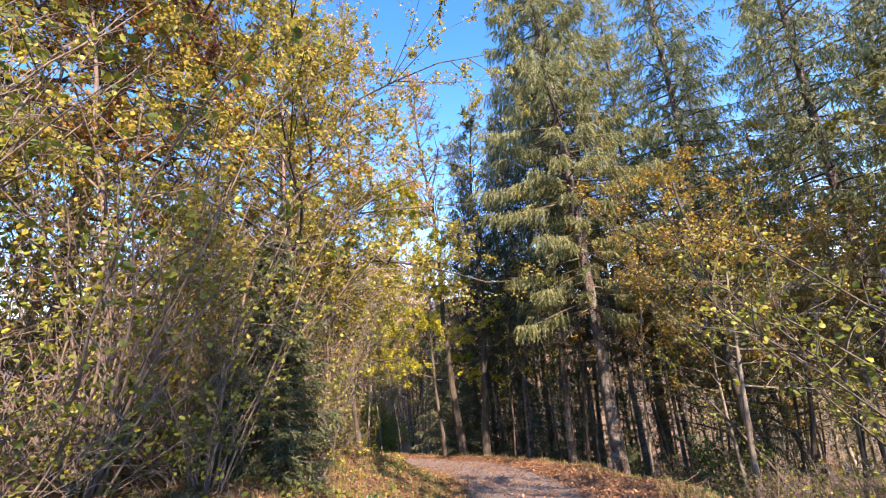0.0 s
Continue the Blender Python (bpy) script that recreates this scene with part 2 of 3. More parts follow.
class Wood:
    """Gathers tapered limbs into one mesh."""

    def __init__(self):
        self.v, self.f, self.n = [], [], 0

    def limb(self, pts, rad, sides=6, flare=False, rough=0.0, rng=None):
        pts, rad = np.asarray(pts, float), np.asarray(rad, float)
        tan = np.gradient(pts, axis=0)
        tan /= np.linalg.norm(tan, axis=1)[:, None] + 1e-9
        ref = np.array([1.0, 0.13, 0.07]) if abs(tan[0][0]) < 0.8 else np.array([0.1, 1.0, 0.1])
        a = np.cross(tan, ref)
        a /= np.linalg.norm(a, axis=1)[:, None] + 1e-9
        b = np.cross(tan, a)
        th = np.linspace(0, 2 * np.pi, sides, endpoint=False)
        r = rad[:, None] * np.ones((1, sides))
        if flare:
            r[0] *= 1.25 + 0.3 * np.cos(th * 3 + 1)
            r[1] *= 1.08 + 0.08 * np.cos(th * 3 + 1)
        if rough:
            r *= 1 + rough * rng.normal(size=r.shape)
        ring = pts[:, None] + r[..., None] * (np.cos(th)[None, :, None] * a[:, None] + np.sin(th)[None, :, None] * b[:, None])
        k, m = len(pts), sides
        i = np.arange(k - 1)[:, None] * m + np.arange(m)[None]
        j = np.arange(k - 1)[:, None] * m + (np.arange(m)[None] + 1) % m
        self.v.append(ring.reshape(-1, 3))
        self.f.append(np.stack([i, j, j + m, i + m], -1).reshape(-1, 4) + self.n)
        self.n += k * m

    def mesh(self, name, mat):
        return mesh_of(name, np.concatenate(self.v), [np.concatenate(self.f)], mat, True)


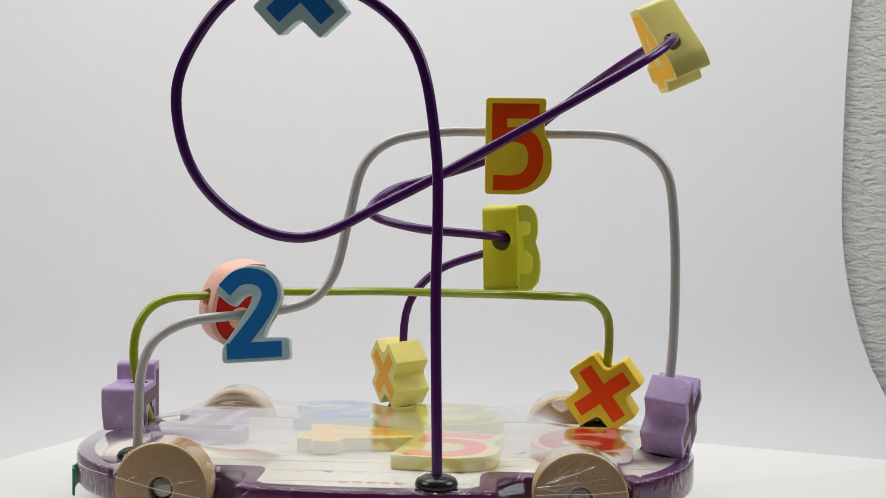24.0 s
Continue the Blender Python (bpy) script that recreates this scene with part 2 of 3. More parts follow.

WHAT YOU WILL DO. Repeat the full listing above exactly, with no pictures in the copy.

SOLUTION TO THIS EXERCISE.
0.0 s
Continue the Blender Python (bpy) script that recreates this scene with part 2 of 3. More parts follow.
class Wood:
    """Gathers tapered limbs into one mesh."""

    def __init__(self):
        self.v, self.f, self.n = [], [], 0

    def limb(self, pts, rad, sides=6, flare=False, rough=0.0, rng=None):
        pts, rad = np.asarray(pts, float), np.asarray(rad, float)
        tan = np.gradient(pts, axis=0)
        tan /= np.linalg.norm(tan, axis=1)[:, None] + 1e-9
        ref = np.array([1.0, 0.13, 0.07]) if abs(tan[0][0]) < 0.8 else np.array([0.1, 1.0, 0.1])
        a = np.cross(tan, ref)
        a /= np.linalg.norm(a, axis=1)[:, None] + 1e-9
        b = np.cross(tan, a)
        th = np.linspace(0, 2 * np.pi, sides, endpoint=False)
        r = rad[:, None] * np.ones((1, sides))
        if flare:
            r[0] *= 1.25 + 0.3 * np.cos(th * 3 + 1)
            r[1] *= 1.08 + 0.08 * np.cos(th * 3 + 1)
        if rough:
            r *= 1 + rough * rng.normal(size=r.shape)
        ring = pts[:, None] + r[..., None] * (np.cos(th)[None, :, None] * a[:, None] + np.sin(th)[None, :, None] * b[:, None])
        k, m = len(pts), sides
        i = np.arange(k - 1)[:, None] * m + np.arange(m)[None]
        j = np.arange(k - 1)[:, None] * m + (np.arange(m)[None] + 1) % m
        self.v.append(ring.reshape(-1, 3))
        self.f.append(np.stack([i, j, j + m, i + m], -1).reshape(-1, 4) + self.n)
        self.n += k * m

    def mesh(self, name, mat):
        return mesh_of(name, np.concatenate(self.v), [np.concatenate(self.f)], mat, True)


24.0 s
Continue the Blender Python (bpy) script that recreates this scene with part 2 of 3. More parts follow.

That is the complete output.